I couldn’t be happier with how these turned out. Just the right balance of sour tangy lime and tequila flavors, with the sweetness of the glaze. I’ll have to see how else I work with and reinvent these little cookie cakes. I think my next venture will have to be with chocolate. They’re absolutely delicious, and I encourage you to try some very, very soon.
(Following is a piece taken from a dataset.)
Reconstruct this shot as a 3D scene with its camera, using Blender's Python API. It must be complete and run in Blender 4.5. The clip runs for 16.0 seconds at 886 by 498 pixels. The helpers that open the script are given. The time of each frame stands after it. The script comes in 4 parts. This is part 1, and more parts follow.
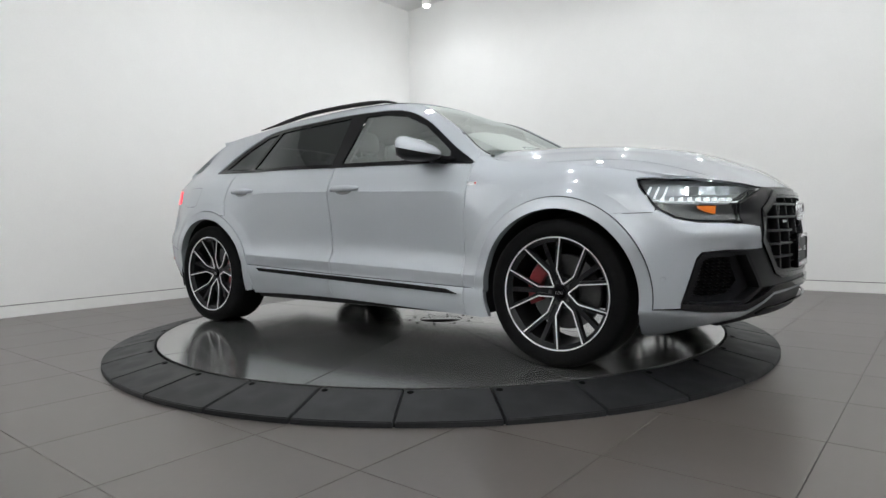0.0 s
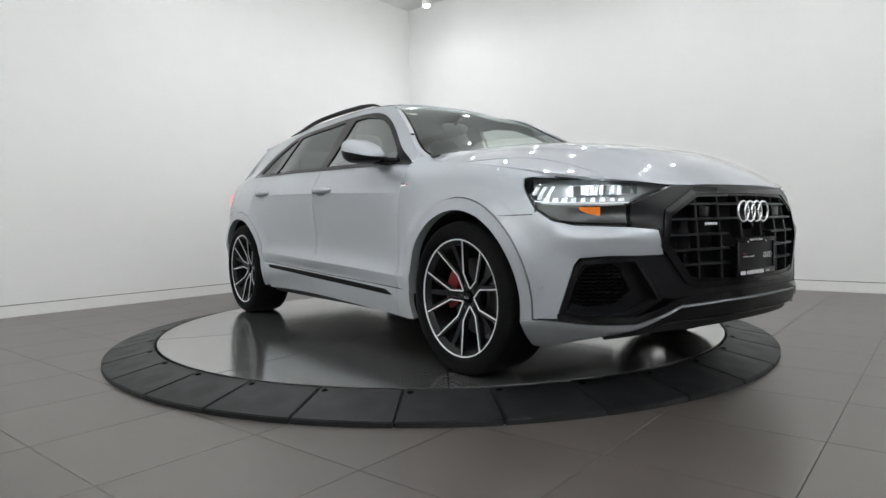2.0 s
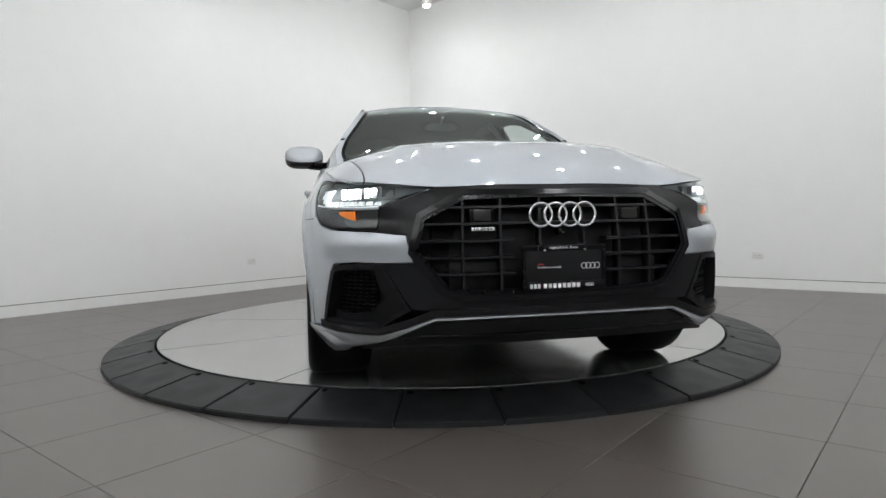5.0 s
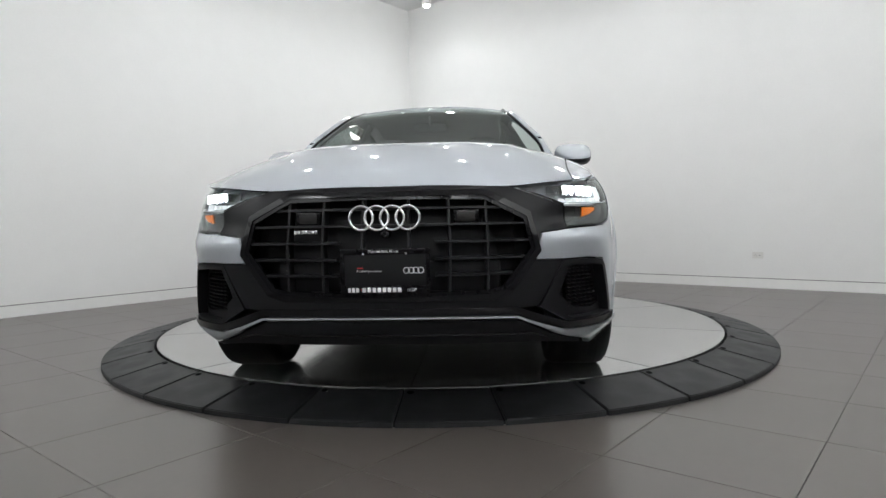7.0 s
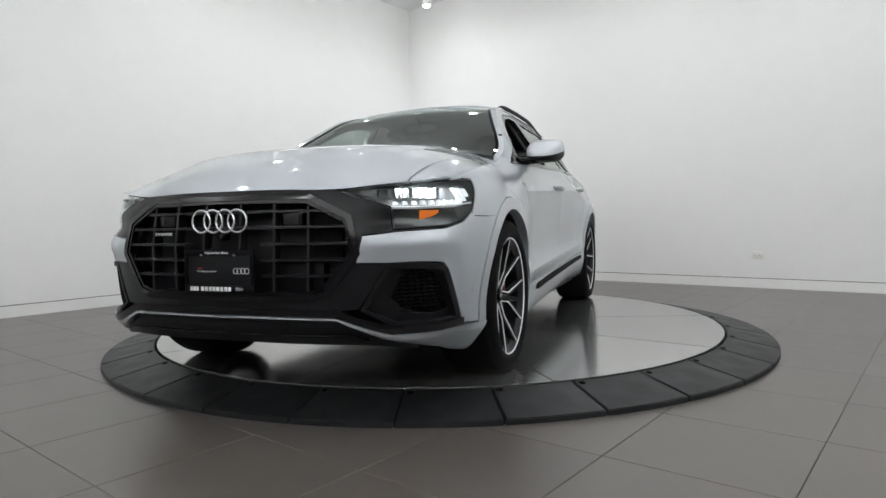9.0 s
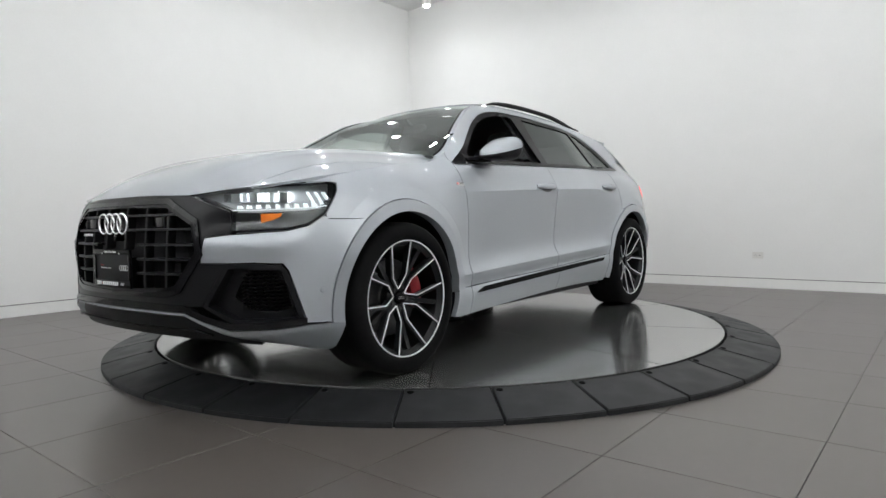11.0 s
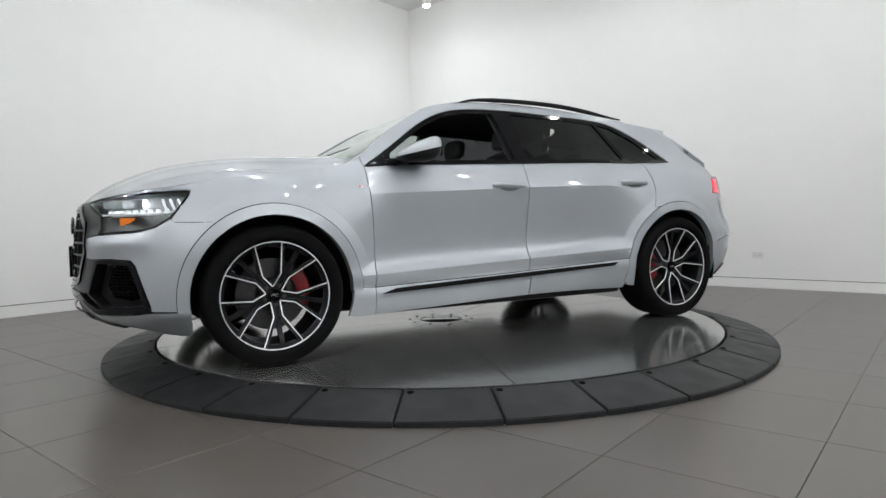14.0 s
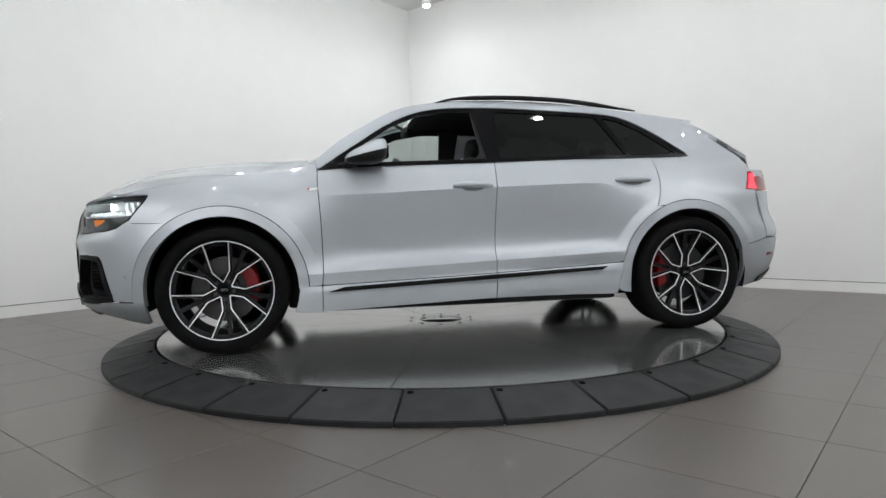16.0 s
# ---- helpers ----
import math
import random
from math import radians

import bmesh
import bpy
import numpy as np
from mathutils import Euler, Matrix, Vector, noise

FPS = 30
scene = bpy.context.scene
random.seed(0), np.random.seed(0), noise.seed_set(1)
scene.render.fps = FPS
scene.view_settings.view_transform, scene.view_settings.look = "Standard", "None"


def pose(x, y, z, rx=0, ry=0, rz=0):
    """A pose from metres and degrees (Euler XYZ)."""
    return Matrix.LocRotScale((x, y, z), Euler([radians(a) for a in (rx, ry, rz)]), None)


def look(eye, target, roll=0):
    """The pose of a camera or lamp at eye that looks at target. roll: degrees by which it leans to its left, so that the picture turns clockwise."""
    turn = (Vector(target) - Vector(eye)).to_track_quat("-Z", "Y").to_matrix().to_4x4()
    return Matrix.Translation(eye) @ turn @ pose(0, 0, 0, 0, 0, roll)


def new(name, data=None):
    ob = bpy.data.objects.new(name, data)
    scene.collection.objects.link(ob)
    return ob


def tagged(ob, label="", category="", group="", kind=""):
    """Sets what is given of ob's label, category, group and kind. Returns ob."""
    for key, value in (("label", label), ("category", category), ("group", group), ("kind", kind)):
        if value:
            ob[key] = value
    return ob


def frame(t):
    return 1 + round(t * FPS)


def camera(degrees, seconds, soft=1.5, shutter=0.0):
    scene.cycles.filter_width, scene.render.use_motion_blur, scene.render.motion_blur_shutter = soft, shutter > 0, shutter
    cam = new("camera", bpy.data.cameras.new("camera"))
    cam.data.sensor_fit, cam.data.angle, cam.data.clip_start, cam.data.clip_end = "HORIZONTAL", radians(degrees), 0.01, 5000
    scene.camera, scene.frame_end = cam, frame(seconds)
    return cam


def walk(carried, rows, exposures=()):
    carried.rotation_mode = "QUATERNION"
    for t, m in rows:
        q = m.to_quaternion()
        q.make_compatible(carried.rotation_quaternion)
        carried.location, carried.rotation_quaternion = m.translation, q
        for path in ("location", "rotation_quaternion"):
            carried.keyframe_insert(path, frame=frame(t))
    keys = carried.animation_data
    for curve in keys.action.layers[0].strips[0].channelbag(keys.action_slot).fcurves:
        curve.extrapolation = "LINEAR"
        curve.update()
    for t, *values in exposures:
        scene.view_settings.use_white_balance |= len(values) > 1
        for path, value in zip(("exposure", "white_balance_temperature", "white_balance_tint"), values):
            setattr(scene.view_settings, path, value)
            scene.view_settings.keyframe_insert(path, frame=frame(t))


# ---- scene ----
# the camera stands still on its tripod
cam = camera(70.71, 16.0, soft=1.5)
EYE = Vector((0.0, -4.801, 0.836))
STAND = look(EYE, EYE + Vector((0.00538, 0.99899, -0.04454)), -1.146)
walk(cam, [(0.0, STAND), (16.0, STAND)])

# plan: turntable axis at the origin, floor at z = 0
DISC_Z = 0.082
GRID = 50.586            # direction of the tile joints and of one wall, degrees
TILE = 0.6
WALL_L, WALL_R = -3.93, 4.09
CEILING = 4.30
HEADING = [-36.96, -40.75, -44.81, -48.92, -53.11, -57.31, -61.46, -65.56, -69.71, -73.81, -77.91, -82.0, -86.08,
           -90.17, -94.24, -98.34, -102.46, -106.66, -110.93, -115.11, -119.33, -123.56, -127.76, -131.96, -136.1,
           -140.14, -144.18, -148.31, -152.4, -156.47, -160.56, -164.68, -168.83]

# ---- light ----
world = bpy.data.worlds.new("world")
scene.world = world
world.use_nodes = True
world.node_tree.nodes["Background"].inputs[0].default_value = (0.9, 0.95, 1.0, 1)
world.node_tree.nodes["Background"].inputs[1].default_value = 0.05
D1 = Vector((math.cos(radians(GRID)), math.sin(radians(GRID)), 0))
N1 = Vector((D1.y, -D1.x, 0))


def room(u, v, z=0.0):
    """A place in the room's own axes: u away from the one wall, v towards the other."""
    return N1 * u + D1 * v + Vector((0, 0, z))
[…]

This recipe makes exactly 2 dozen madeleines, which is perfect, as they really are best the day they are made.

Ingredients:

Madeleines:

  • 10 Tbsp Unsalted Butter, plus more for the pan
  • 2/3 cup Sugar
  • ½ tsp Salt
  • 3 Eggs, room temperature
  • 2 tsp Tequila
  • Zest of 1 Lime
  • 1 ¼ cup Flour
  • 1 tsp Baking Powder

Glaze:

  • 1 & ¼ cups Powdered Sugar, sifted
  • 3 Tbsp Whole Milk (or whatever you have on hand, lower fat will make a thinner glaze)
  • 1 Tbsp Tequila
  • 1 Tbsp Orange Liquor, i.e. Triple Sec, Grand Marnier, or Cointreau
  • Zest of 1 Lime

Directions:

Madeleines:

  1. Over medium heat, melt the butter in a saucepan. Set aside to cool to room temperature.
  2. Beat the sugar, salt and eggs several minutes until they are light yellow and thickened. Stir in the tequila and lime zest.
  3. Sift flour and baking powder together.
  4. Gently fold in the flour and butter into the sugar mixture in 3 additions each, alternating between the two. Refrigerate the batter for at least 45 minutes or up to 3 days.
  5. Preheat the oven to 375⁰ for “normal” pans, and at 350⁰ if using a dark one like mine. Brush the madeleine pan with melted butter.
  6. Fill the pans with 1 heaping tablespoon of dough per cookie. Bake 12 minutes until the edges are light brown.
  7. Let cool in the pan 5 minutes. Carefully remove from pan and let cool completely on a cooling rack.
  8. If making these in 2 batches, let the pan cool completely. Wipe out the cookie molds and re-coat with melted butter.

Glaze:

  1. Whisk to combine all of the ingredients.
  2. Place the madeleines on a cooling rack placed on a cookie sheet. (This will catch the glaze and make for easier clean-up.)
  3. Spoon glaze over the cooled cookies. Allow to set for at least 15 minutes before serving.